▶ Task details:
Only the lines from the one containing "pose from metres" down to the one containing "for key, value" should be printed, exactly as they stand, ends included.
─── Data shown
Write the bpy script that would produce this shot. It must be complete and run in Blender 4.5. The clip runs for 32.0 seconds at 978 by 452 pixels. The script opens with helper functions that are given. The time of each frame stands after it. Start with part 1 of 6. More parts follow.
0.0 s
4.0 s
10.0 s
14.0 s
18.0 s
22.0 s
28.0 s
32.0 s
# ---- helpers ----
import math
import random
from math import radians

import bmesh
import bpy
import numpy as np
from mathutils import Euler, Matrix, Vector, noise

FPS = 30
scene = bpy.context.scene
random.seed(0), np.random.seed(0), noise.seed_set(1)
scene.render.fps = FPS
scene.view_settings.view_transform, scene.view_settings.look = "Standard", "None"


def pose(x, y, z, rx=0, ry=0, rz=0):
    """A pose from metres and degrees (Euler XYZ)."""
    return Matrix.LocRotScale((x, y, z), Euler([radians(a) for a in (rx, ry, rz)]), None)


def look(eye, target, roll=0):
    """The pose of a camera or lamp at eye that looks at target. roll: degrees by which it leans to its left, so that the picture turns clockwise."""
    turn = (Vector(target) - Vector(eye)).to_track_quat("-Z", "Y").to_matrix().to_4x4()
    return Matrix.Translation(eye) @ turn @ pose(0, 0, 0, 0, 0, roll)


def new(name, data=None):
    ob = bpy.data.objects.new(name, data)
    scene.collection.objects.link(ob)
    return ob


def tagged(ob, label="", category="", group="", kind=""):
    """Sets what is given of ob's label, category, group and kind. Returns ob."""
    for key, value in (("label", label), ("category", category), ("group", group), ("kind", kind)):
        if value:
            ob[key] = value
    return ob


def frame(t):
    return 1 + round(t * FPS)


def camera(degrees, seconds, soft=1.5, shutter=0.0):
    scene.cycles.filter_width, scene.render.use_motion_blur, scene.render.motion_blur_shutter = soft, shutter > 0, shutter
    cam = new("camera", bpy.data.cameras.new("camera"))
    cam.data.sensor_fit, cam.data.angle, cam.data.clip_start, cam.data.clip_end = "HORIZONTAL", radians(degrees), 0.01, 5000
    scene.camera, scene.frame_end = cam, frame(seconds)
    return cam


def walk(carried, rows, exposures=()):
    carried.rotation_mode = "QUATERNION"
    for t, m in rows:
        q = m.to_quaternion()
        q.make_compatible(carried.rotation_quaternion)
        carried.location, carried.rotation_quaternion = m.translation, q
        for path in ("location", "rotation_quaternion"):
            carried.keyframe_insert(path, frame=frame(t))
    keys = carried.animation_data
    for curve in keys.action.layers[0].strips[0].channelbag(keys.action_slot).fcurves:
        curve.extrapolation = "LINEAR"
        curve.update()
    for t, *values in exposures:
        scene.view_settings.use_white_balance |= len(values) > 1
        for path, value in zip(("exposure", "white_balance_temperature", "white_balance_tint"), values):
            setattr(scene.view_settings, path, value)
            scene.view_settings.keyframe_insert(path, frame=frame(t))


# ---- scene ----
──────
▶ Solution to this problem:
    """A pose from metres and degrees (Euler XYZ)."""
    return Matrix.LocRotScale((x, y, z), Euler([radians(a) for a in (rx, ry, rz)]), None)


def look(eye, target, roll=0):
    """The pose of a camera or lamp at eye that looks at target. roll: degrees by which it leans to its left, so that the picture turns clockwise."""
    turn = (Vector(target) - Vector(eye)).to_track_quat("-Z", "Y").to_matrix().to_4x4()
    return Matrix.Translation(eye) @ turn @ pose(0, 0, 0, 0, 0, roll)


def new(name, data=None):
    ob = bpy.data.objects.new(name, data)
    scene.collection.objects.link(ob)
    return ob


def tagged(ob, label="", category="", group="", kind=""):
    """Sets what is given of ob's label, category, group and kind. Returns ob."""
    for key, value in (("label", label), ("category", category), ("group", group), ("kind", kind)):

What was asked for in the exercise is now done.